'''

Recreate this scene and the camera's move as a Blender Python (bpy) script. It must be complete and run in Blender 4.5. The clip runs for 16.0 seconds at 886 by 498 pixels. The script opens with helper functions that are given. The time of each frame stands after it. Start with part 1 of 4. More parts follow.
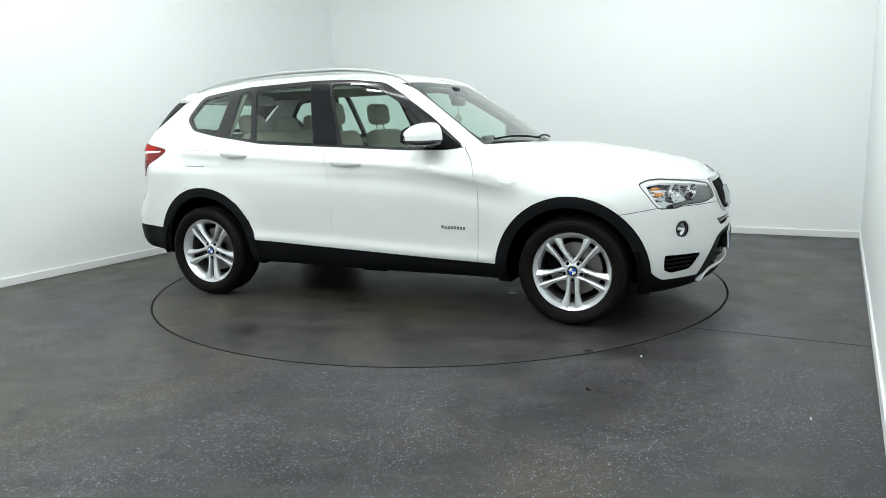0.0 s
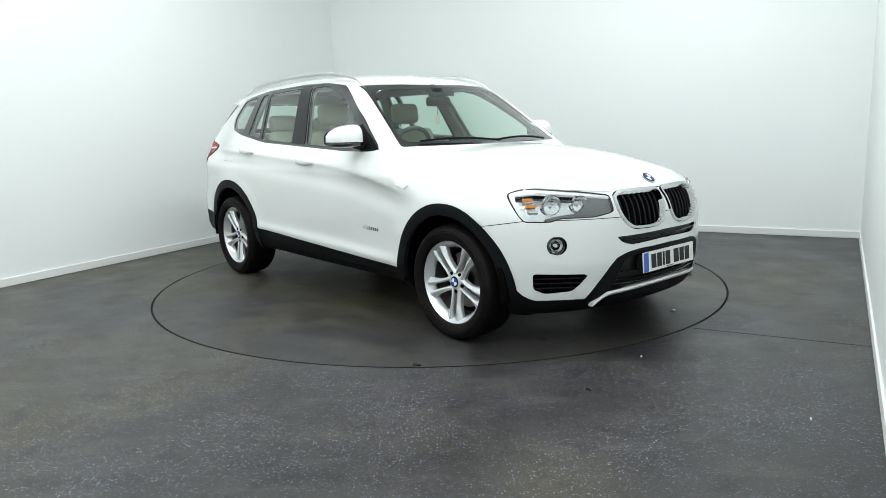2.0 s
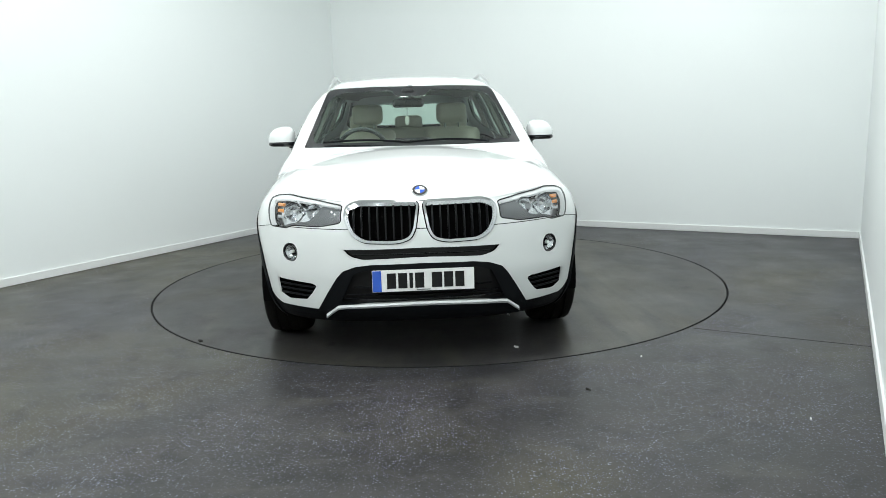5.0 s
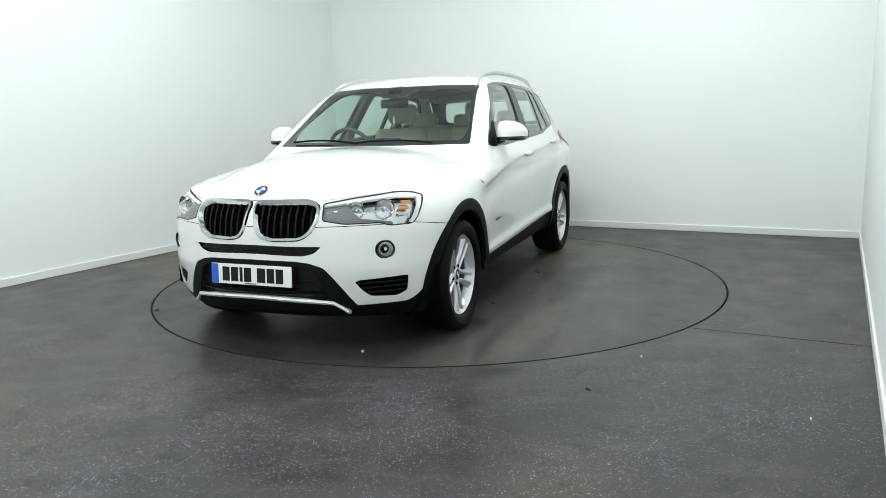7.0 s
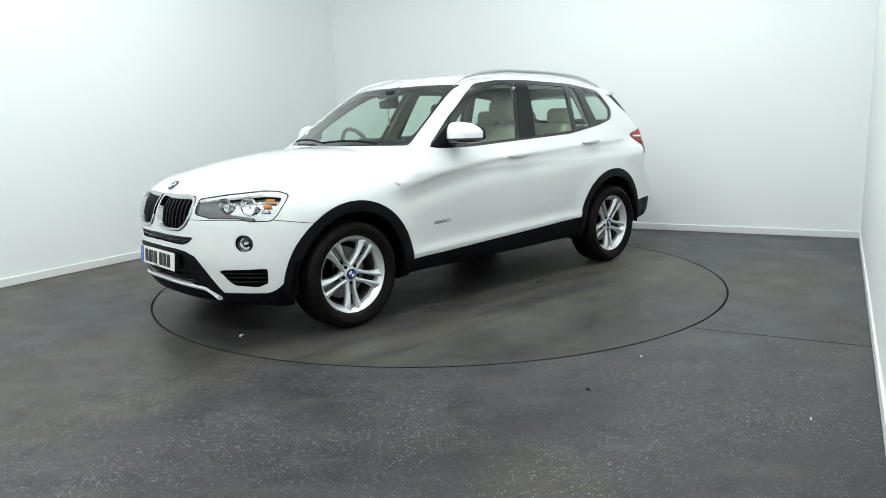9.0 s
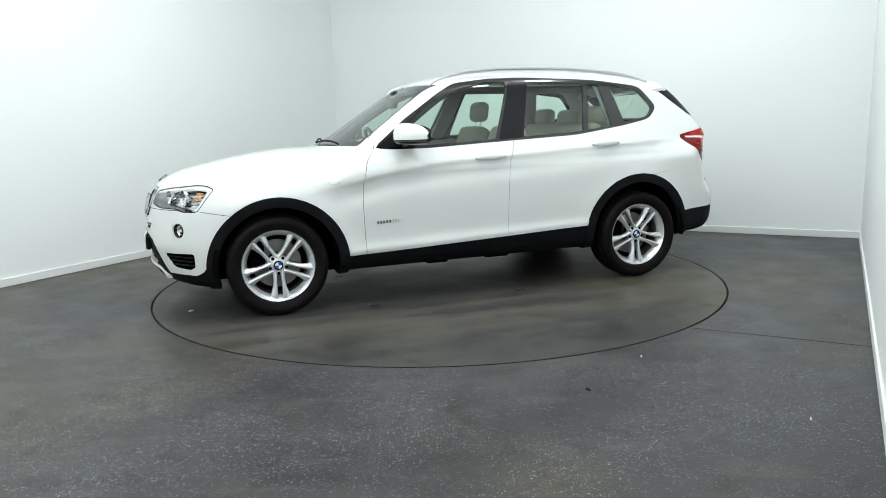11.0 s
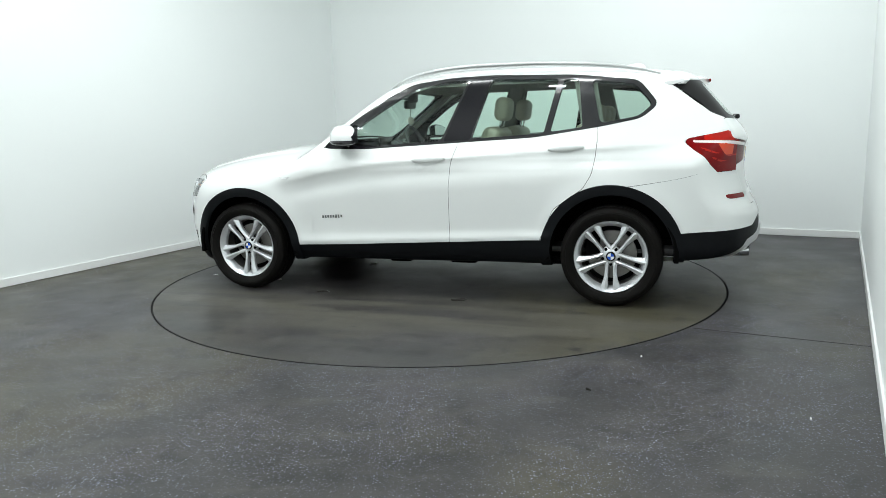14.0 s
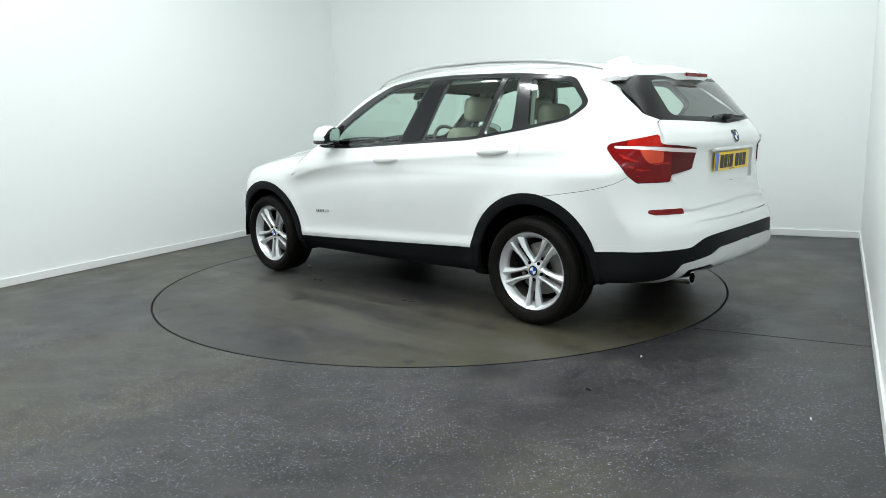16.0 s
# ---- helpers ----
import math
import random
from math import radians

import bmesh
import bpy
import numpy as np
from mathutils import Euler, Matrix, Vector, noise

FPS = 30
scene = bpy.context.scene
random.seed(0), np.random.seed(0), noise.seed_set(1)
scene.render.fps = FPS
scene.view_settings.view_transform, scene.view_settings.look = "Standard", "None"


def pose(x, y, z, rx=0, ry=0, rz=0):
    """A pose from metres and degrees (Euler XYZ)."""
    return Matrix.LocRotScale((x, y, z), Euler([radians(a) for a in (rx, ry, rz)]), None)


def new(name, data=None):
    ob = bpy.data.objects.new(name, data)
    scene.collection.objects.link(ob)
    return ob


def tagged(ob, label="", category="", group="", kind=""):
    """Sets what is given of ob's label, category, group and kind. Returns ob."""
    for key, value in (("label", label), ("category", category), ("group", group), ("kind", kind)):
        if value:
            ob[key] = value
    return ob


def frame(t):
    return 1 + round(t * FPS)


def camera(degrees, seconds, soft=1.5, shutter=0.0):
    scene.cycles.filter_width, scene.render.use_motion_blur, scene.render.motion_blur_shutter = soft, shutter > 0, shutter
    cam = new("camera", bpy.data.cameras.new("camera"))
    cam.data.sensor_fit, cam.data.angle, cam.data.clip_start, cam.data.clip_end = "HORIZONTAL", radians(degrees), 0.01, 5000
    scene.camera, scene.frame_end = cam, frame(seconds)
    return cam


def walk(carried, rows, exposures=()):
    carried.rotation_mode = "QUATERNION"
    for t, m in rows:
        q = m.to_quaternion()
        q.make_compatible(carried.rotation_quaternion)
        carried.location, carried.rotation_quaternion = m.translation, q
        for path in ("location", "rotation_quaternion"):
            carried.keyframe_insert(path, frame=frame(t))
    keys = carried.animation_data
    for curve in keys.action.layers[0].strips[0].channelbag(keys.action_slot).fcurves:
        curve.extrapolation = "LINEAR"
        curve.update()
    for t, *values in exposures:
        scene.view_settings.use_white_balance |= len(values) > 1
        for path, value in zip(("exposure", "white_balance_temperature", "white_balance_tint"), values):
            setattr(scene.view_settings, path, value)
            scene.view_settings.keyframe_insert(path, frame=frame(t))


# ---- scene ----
# ---------- camera: stands still on the floor of the studio ----------
cam = camera(64.293, 16.0, soft=0.8)
EYE = (0.0, -5.745, 1.249)
CAM = pose(*EYE, 90 - 10.061, 0, -0.341) @ pose(0, 0, 0, 0, 0, -1.598)
walk(cam, [(0, CAM), (16, CAM)])

# ---------- light: ceiling panels of a closed studio ----------
world = bpy.data.worlds.new("world")
scene.world = world
world.use_nodes = True
world.node_tree.nodes["Background"].inputs[0].default_value = (0.8, 0.9, 1.0, 1)
world.node_tree.nodes["Background"].inputs[1].default_value = 0.02
scene.view_settings.exposure = 0.0

TURN = -28.6            # the room's heading
ROOM = pose(0, 0, 0, 0, 0, TURN)
LEFT, RIGHT, BACK, FRONT, TOP = -3.245, 3.142, 3.075, -7.2, 4.5
LAMP_POWER = 30.5
# places of the square panels, in rows along the room
LAMPS = [(1.6, 1.4), (1.6, 0.3), (1.2, -0.8), (-0.2, -0.8), (-1.7, -0.8), (1.0, -2.2), (-1.5, -2.1)] + [(x, y) for y in (-4.9, -6.3) for x in (-1.7, 0.0, 1.7)]


def ceiling_lamps():
    for x, y in LAMPS:
        data = bpy.data.lights.new("panel_light", "AREA")
        data.shape, data.size, data.size_y = "RECTANGLE", 0.30, 0.30
        data.energy, data.color = LAMP_POWER, (0.95, 1.0, 1.01)
        ob = new("panel_light", data)
        ob.matrix_world = ROOM @ pose(x, y, TOP - 0.058)


ceiling_lamps()


# ---------- materials ----------
def material(name, color, rough=0.5, metal=0.0, spec=0.5, coat=0.0, emit=0.0, var=0.0, scale=8.0, bump=0.0, bump_scale=200.0, rvar=0.0):
    m = bpy.data.materials.new(name)
    m.use_nodes = True
    nt = m.node_tree
    b = nt.nodes["Principled BSDF"]
    b.inputs["Base Color"].default_value = (*color, 1)
    b.inputs["Roughness"].default_value = rough
    b.inputs["Metallic"].default_value = metal
    b.inputs["Specular IOR Level"].default_value = spec
    b.inputs["Coat Weight"].default_value = coat
    b.inputs["Coat Roughness"].default_value = 0.03
    if emit:
        b.inputs["Emission Color"].default_value = (*color, 1)
        b.inputs["Emission Strength"].default_value = emit
    tc = nt.nodes.new("ShaderNodeTexCoord")
    if var or rvar:
        n = nt.nodes.new("ShaderNodeTexNoise")
        n.inputs["Scale"].default_value, n.inputs["Detail"].default_value = scale, 6
        nt.links.new(tc.outputs["Object"], n.inputs["Vector"])
        if var:
            mix = nt.nodes.new("ShaderNodeMix")
            mix.data_type = "RGBA"
            mix.inputs["A"].default_value = (*[c * (1 - var) for c in color], 1)
            mix.inputs["B"].default_value = (*[min(1, c * (1 + var)) for c in color], 1)
            nt.links.new(n.outputs["Fac"], mix.inputs["Factor"])
            nt.links.new(mix.outputs["Result"], b.inputs["Base Color"])
        if rvar:
            r = nt.nodes.new("ShaderNodeMapRange")
            r.inputs["To Min"].default_value, r.inputs["To Max"].default_value = max(0, rough - rvar), min(1, rough + rvar)
            nt.links.new(n.outputs["Fac"], r.inputs["Value"])
            nt.links.new(r.outputs["Result"], b.inputs["Roughness"])
    if bump:
        n2 = nt.nodes.new("ShaderNodeTexNoise")
        n2.inputs["Scale"].default_value = bump_scale
        bp = nt.nodes.new("ShaderNodeBump")
        bp.inputs["Strength"].default_value, bp.inputs["Distance"].default_value = bump, 0.002
        nt.links.new(tc.outputs["Object"], n2.inputs["Vector"])
        nt.links.new(n2.outputs["Fac"], bp.inputs["Height"])
        nt.links.new(bp.outputs["Normal"], b.inputs["Normal"])
    return m


def glass_material(name, tint, rough=0.0, gloss=1.0):
    """Thin pane: sees through with a tint, reflects by Fresnel."""
    m = bpy.data.materials.new(name)
    m.use_nodes = True
    nt = m.node_tree
    nt.nodes.remove(nt.nodes["Principled BSDF"])
    out = nt.nodes["Material Output"]
    tr = nt.nodes.new("ShaderNodeBsdfTransparent")
    tr.inputs[0].default_value = (*tint, 1)
    gl = nt.nodes.new("ShaderNodeBsdfGlossy")
    gl.inputs["Roughness"].default_value = rough
    gl.inputs["Color"].default_value = (gloss, gloss, gloss, 1)
    lw = nt.nodes.new("ShaderNodeLayerWeight")
    lw.inputs["Blend"].default_value = 0.5
    pw = nt.nodes.new("ShaderNodeMath")
    pw.operation = "POWER"
    pw.inputs[1].default_value = 4.0
    nt.links.new(lw.outputs["Facing"], pw.inputs[0])
    fr = nt.nodes.new("ShaderNodeMath")
    fr.operation = "MULTIPLY_ADD"
    fr.inputs[1].default_value, fr.inputs[2].default_value = 0.9, 0.05
    nt.links.new(pw.outputs[0], fr.inputs[0])
    mx = nt.nodes.new("ShaderNodeMixShader")
    nt.links.new(fr.outputs[0], mx.inputs[0])
    nt.links.new(tr.outputs[0], mx.inputs[1])
    nt.links.new(gl.outputs[0], mx.inputs[2])
    nt.links.new(mx.outputs[0], out.inputs["Surface"])
    return m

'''

** WORK TO DO **
Restate exactly, please, only the lines between the start of the data and the line containing "carried.location, carried.rotation_quaternion = m.translation, q", both ends included, skipping the pictures.

** EXERCISE ANSWER **
Recreate this scene and the camera's move as a Blender Python (bpy) script. It must be complete and run in Blender 4.5. The clip runs for 16.0 seconds at 886 by 498 pixels. The script opens with helper functions that are given. The time of each frame stands after it. Start with part 1 of 4. More parts follow.
0.0 s
2.0 s
5.0 s
7.0 s
9.0 s
11.0 s
14.0 s
16.0 s
# ---- helpers ----
import math
import random
from math import radians

import bmesh
import bpy
import numpy as np
from mathutils import Euler, Matrix, Vector, noise

FPS = 30
scene = bpy.context.scene
random.seed(0), np.random.seed(0), noise.seed_set(1)
scene.render.fps = FPS
scene.view_settings.view_transform, scene.view_settings.look = "Standard", "None"


def pose(x, y, z, rx=0, ry=0, rz=0):
    """A pose from metres and degrees (Euler XYZ)."""
    return Matrix.LocRotScale((x, y, z), Euler([radians(a) for a in (rx, ry, rz)]), None)


def new(name, data=None):
    ob = bpy.data.objects.new(name, data)
    scene.collection.objects.link(ob)
    return ob


def tagged(ob, label="", category="", group="", kind=""):
    """Sets what is given of ob's label, category, group and kind. Returns ob."""
    for key, value in (("label", label), ("category", category), ("group", group), ("kind", kind)):
        if value:
            ob[key] = value
    return ob


def frame(t):
    return 1 + round(t * FPS)


def camera(degrees, seconds, soft=1.5, shutter=0.0):
    scene.cycles.filter_width, scene.render.use_motion_blur, scene.render.motion_blur_shutter = soft, shutter > 0, shutter
    cam = new("camera", bpy.data.cameras.new("camera"))
    cam.data.sensor_fit, cam.data.angle, cam.data.clip_start, cam.data.clip_end = "HORIZONTAL", radians(degrees), 0.01, 5000
    scene.camera, scene.frame_end = cam, frame(seconds)
    return cam


def walk(carried, rows, exposures=()):
    carried.rotation_mode = "QUATERNION"
    for t, m in rows:
        q = m.to_quaternion()
        q.make_compatible(carried.rotation_quaternion)
        carried.location, carried.rotation_quaternion = m.translation, q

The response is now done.